- _Work to complete_
Write out the material exactly, without any of its pictures.

── Given material

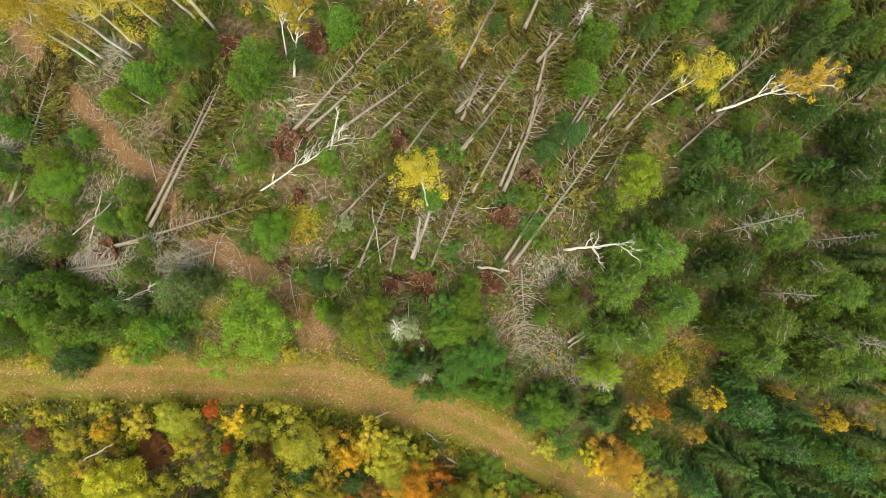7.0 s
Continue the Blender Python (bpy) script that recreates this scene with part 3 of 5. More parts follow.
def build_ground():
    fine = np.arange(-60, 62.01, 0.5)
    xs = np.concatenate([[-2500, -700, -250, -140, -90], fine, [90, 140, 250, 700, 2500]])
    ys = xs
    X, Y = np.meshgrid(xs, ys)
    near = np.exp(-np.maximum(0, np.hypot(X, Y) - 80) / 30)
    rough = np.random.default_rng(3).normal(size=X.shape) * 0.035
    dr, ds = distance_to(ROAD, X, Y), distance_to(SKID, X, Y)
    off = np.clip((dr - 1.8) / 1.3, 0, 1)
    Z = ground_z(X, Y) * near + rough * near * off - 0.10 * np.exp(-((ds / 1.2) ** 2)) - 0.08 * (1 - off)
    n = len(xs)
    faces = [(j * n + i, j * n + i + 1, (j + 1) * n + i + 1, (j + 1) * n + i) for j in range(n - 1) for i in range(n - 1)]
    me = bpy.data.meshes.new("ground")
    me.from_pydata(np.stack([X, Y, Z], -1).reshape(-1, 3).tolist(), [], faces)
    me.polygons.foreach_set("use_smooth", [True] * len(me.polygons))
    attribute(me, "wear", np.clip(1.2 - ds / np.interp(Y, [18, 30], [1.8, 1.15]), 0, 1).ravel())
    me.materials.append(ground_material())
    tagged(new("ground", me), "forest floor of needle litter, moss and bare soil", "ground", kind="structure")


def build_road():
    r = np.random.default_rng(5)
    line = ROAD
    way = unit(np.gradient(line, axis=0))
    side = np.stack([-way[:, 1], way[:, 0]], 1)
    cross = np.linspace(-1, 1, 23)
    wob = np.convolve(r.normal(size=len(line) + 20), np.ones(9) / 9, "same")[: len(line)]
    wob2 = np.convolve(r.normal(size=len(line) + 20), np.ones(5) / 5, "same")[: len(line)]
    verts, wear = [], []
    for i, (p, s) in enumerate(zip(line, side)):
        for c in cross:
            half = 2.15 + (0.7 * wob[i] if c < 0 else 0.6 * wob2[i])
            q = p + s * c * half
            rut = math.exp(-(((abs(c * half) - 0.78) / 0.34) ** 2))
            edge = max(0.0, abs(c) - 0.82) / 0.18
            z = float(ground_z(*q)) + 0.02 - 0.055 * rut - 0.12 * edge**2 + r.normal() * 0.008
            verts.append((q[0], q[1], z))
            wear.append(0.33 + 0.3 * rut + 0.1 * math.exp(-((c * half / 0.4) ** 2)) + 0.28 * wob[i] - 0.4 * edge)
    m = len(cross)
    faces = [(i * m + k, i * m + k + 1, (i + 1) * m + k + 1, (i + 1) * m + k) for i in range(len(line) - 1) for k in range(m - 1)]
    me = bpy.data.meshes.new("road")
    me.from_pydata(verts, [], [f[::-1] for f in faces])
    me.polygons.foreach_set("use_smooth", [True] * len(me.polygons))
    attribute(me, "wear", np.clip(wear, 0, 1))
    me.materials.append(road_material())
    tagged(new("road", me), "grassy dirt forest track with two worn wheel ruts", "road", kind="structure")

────

- _Exercise answer_
7.0 s
Continue the Blender Python (bpy) script that recreates this scene with part 3 of 5. More parts follow.
def build_ground():
    fine = np.arange(-60, 62.01, 0.5)
    xs = np.concatenate([[-2500, -700, -250, -140, -90], fine, [90, 140, 250, 700, 2500]])
    ys = xs
    X, Y = np.meshgrid(xs, ys)
    near = np.exp(-np.maximum(0, np.hypot(X, Y) - 80) / 30)
    rough = np.random.default_rng(3).normal(size=X.shape) * 0.035
    dr, ds = distance_to(ROAD, X, Y), distance_to(SKID, X, Y)
    off = np.clip((dr - 1.8) / 1.3, 0, 1)
    Z = ground_z(X, Y) * near + rough * near * off - 0.10 * np.exp(-((ds / 1.2) ** 2)) - 0.08 * (1 - off)
    n = len(xs)
    faces = [(j * n + i, j * n + i + 1, (j + 1) * n + i + 1, (j + 1) * n + i) for j in range(n - 1) for i in range(n - 1)]
    me = bpy.data.meshes.new("ground")
    me.from_pydata(np.stack([X, Y, Z], -1).reshape(-1, 3).tolist(), [], faces)
    me.polygons.foreach_set("use_smooth", [True] * len(me.polygons))
    attribute(me, "wear", np.clip(1.2 - ds / np.interp(Y, [18, 30], [1.8, 1.15]), 0, 1).ravel())
    me.materials.append(ground_material())
    tagged(new("ground", me), "forest floor of needle litter, moss and bare soil", "ground", kind="structure")


def build_road():
    r = np.random.default_rng(5)
    line = ROAD
    way = unit(np.gradient(line, axis=0))
    side = np.stack([-way[:, 1], way[:, 0]], 1)
    cross = np.linspace(-1, 1, 23)
    wob = np.convolve(r.normal(size=len(line) + 20), np.ones(9) / 9, "same")[: len(line)]
    wob2 = np.convolve(r.normal(size=len(line) + 20), np.ones(5) / 5, "same")[: len(line)]
    verts, wear = [], []
    for i, (p, s) in enumerate(zip(line, side)):
        for c in cross:
            half = 2.15 + (0.7 * wob[i] if c < 0 else 0.6 * wob2[i])
            q = p + s * c * half
            rut = math.exp(-(((abs(c * half) - 0.78) / 0.34) ** 2))
            edge = max(0.0, abs(c) - 0.82) / 0.18
            z = float(ground_z(*q)) + 0.02 - 0.055 * rut - 0.12 * edge**2 + r.normal() * 0.008
            verts.append((q[0], q[1], z))
            wear.append(0.33 + 0.3 * rut + 0.1 * math.exp(-((c * half / 0.4) ** 2)) + 0.28 * wob[i] - 0.4 * edge)
    m = len(cross)
    faces = [(i * m + k, i * m + k + 1, (i + 1) * m + k + 1, (i + 1) * m + k) for i in range(len(line) - 1) for k in range(m - 1)]
    me = bpy.data.meshes.new("road")
    me.from_pydata(verts, [], [f[::-1] for f in faces])
    me.polygons.foreach_set("use_smooth", [True] * len(me.polygons))
    attribute(me, "wear", np.clip(wear, 0, 1))
    me.materials.append(road_material())
    tagged(new("road", me), "grassy dirt forest track with two worn wheel ruts", "road", kind="structure")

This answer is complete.